Treat Agent Code Like External Contributions

The most useful mental model is to treat agent-generated code exactly like code from a new contractor. You would not merge a contractor's code into a sensitive system without review, no matter how capable they seemed. The same discipline applies to agents. The code gets functional review plus security review before acceptance. This framing avoids both extremes: the naive trust that ships vulnerabilities and the blanket distrust that throws away the productivity benefit.

The most mature teams have made this routine. Agent code flows through the same security gates as human code, no exceptions. The gates are automated where possible and human where necessary, and the result is that the team captures the speed of agent-assisted development without lowering its security bar. This balance is what separates teams that benefit from agents from teams that get burned by them.
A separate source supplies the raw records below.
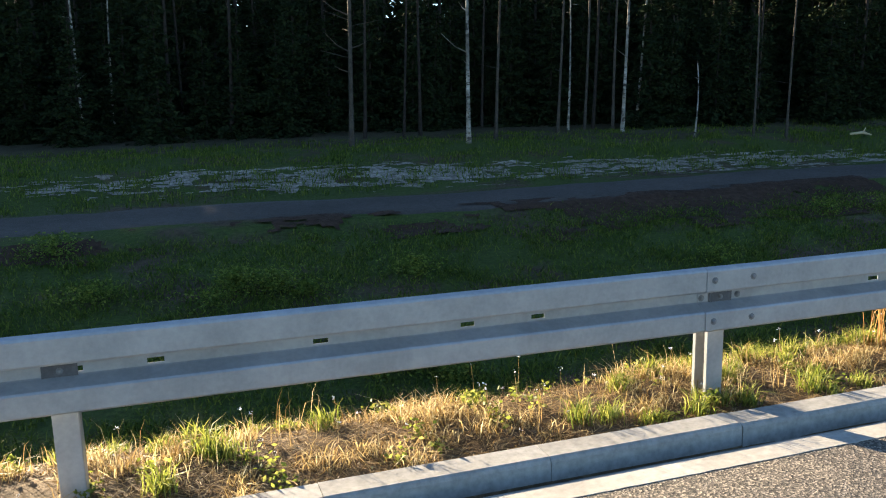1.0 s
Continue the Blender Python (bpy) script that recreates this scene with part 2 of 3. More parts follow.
# ---- the lie of the land ----
KERB_BACK = 3.42
PROFILE_Y = np.array([-400, -60, -29, -27, -25.2, -12.6, -12.2, -11.6, -8.6, -7.4, -6.6, -6.0, 0.0, 3.3, 3.40, 3.85, 4.1, 4.4, 6.6, 8.6, 10.6, 12.6, 14.1, 14.7, 15.0, 17.5, 18.0, 19.6, 22, 60, 400])
PROFILE_Z = np.array([1.5, 0.5, -0.3, -0.42, -0.45, -0.45, -0.42, 0.0, 0.22, 0.22, 0.22, 0.1, -0.15, -0.2, 0.055, 0.085, 0.06, -0.10, -1.42, -1.5, -1.3, -1.0, -0.85, -0.66, -0.63, -0.56, -0.45, -0.15, 0.0, 0.25, 0.5])


DIP_X = np.arange(0.0, 3001.0, 5.0)
DIP_Z = np.interp(DIP_X, [0, 112, 200, 285, 440, 520, 700, 3000], [0, 0, -2.6, -1.9, 3.6, 4.2, -2.0, -90.0])
for _ in range(3):
    DIP_Z[1:-1] = np.convolve(DIP_Z, np.ones(5) / 5, "same")[1:-1] * (DIP_X[1:-1] > 15) * (DIP_X[1:-1] < 2980) + DIP_Z[1:-1] * (DIP_X[1:-1] >= 2980)


def dip(x):
    return np.interp(np.asarray(x, dtype=float), DIP_X, DIP_Z)


def rise(x):
    """The height of the road's edge: a climb to a brow, a dip and a steeper climb to the crest."""
    return G * np.asarray(x, dtype=float) + dip(x)


def swerve(x):
    """How far the track and the wood's edge stand back."""
    return np.clip(np.asarray(x, dtype=float) - 40.0, 0, 60) * 0.08


def ground(x, y):
    x, y = np.asarray(x, dtype=float), np.asarray(y, dtype=float)
    yy = np.where(y > 9, 9 + np.maximum(y - 9 - swerve(x), (y - 9) * 0.35), y)
    inlet = np.clip((x + 2.9) / 0.3, 0, 1) * np.clip((0.02 - x - (y - 3.42) * 1.17) / 0.12, 0, 1) * ((y > 3.3) & (y < 3.84))
    apart = np.clip((np.maximum(-13.0 - y, y - 10.0)) / 14.0, 0, 1)
    return rise(x) - 0.75 * apart * np.minimum(dip(x), 3.0) + np.interp(yy, PROFILE_Y, PROFILE_Z) - 0.24 * inlet


def bumpy(x, y, s, k=0.0):
    return noise.noise(Vector((x * s, y * s, k)))


def sheet(name, xs, ys, mat, lift=0.0, rough=0.0, edge=None, sink=0.0):
    """Part of the land as a grid; edge(x) may shift the rows in y."""
    verts, faces = [], []
    for x in xs:
        dy = edge(x) if edge else 0.0
        for j, y in enumerate(ys):
            y2 = y + dy
            z = float(ground(x, y2)) + lift
            if rough:
                z += rough * (bumpy(x, y2, 0.9) + 0.5 * bumpy(x, y2, 2.7, 3.0))
            if j in (0, len(ys) - 1):
                z -= sink
            verts.append((x, y2, z))
    w = len(ys)
    for i in range(len(xs) - 1):
        for j in range(w - 1):
            faces.append((i * w + j, (i + 1) * w + j, (i + 1) * w + j + 1, i * w + j + 1))
    return mesh_of(name, verts, faces, mat, True)


def ground_mat():
    """Meadow, ditch, bare bank and forest floor: grass over soil."""
    m, t, b, c = start_mat("meadow_ground", 0.95)
    b.inputs["Specular IOR Level"].default_value = 0.15
    fine = noise_tex(t, c, 14.0, 5.0, 0.7)
    green = ramp(t, fine, [(0.3, (0.024, 0.040, 0.010)), (0.55, (0.050, 0.076, 0.017)), (0.75, (0.09, 0.112, 0.028))])
    earth = ramp(t, noise_tex(t, c, 7.0, 5.0, 0.7), [(0.3, (0.035, 0.026, 0.018)), (0.7, (0.10, 0.075, 0.05))])
    patch = ramp(t, noise_tex(t, c, 0.55, 4.0, 0.6), [(0.5, (0, 0, 0)), (0.62, (1, 1, 1))])
    t.links.new(mixed(t, patch, green, earth), b.inputs["Base Color"])
    bump(t, b, noise_tex(t, c, 22.0, 5.0, 0.7), 0.9, 0.04)
    return m


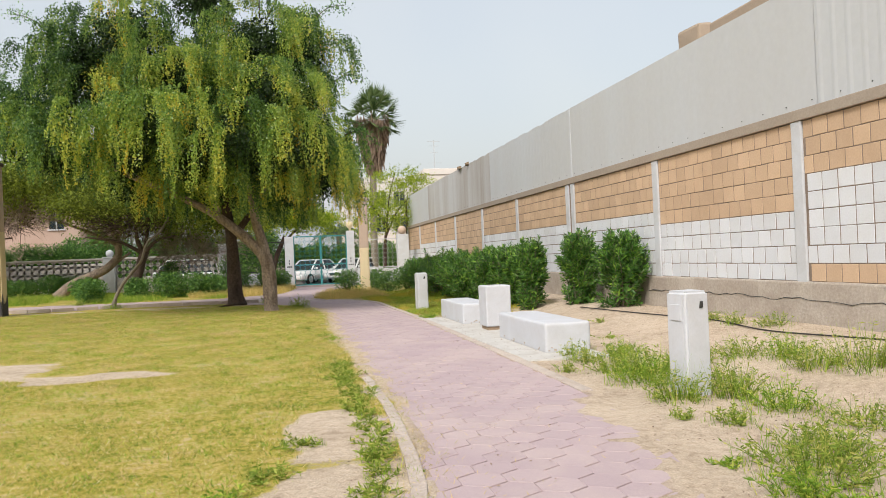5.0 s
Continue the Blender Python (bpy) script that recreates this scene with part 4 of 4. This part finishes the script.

Security as Part of Quality

Security review is best understood as one dimension of overall code quality, not a separate concern bolted on at the end. Just as you would not ship code that fails its tests, you should not ship code that fails its security checks. Building security into the definition of done, so that a change is not complete until it has passed the security gates, makes it a normal part of the workflow rather than an afterthought. When security is treated as integral to quality, agents become a net positive for security posture, because the automated gates apply consistently to every change in a way that manual processes often do not.

Key Takeaway

AI agents introduce security vulnerabilities mainly when prompts omit security requirements, producing injection flaws, broken authorization, unsafe input handling, and exposed secrets. A layered process of automated scanning, security-focused prompting, a dedicated security review pass, and human review of sensitive changes catches these issues. Treat agent code like external contributions: functional review plus security review before it ships.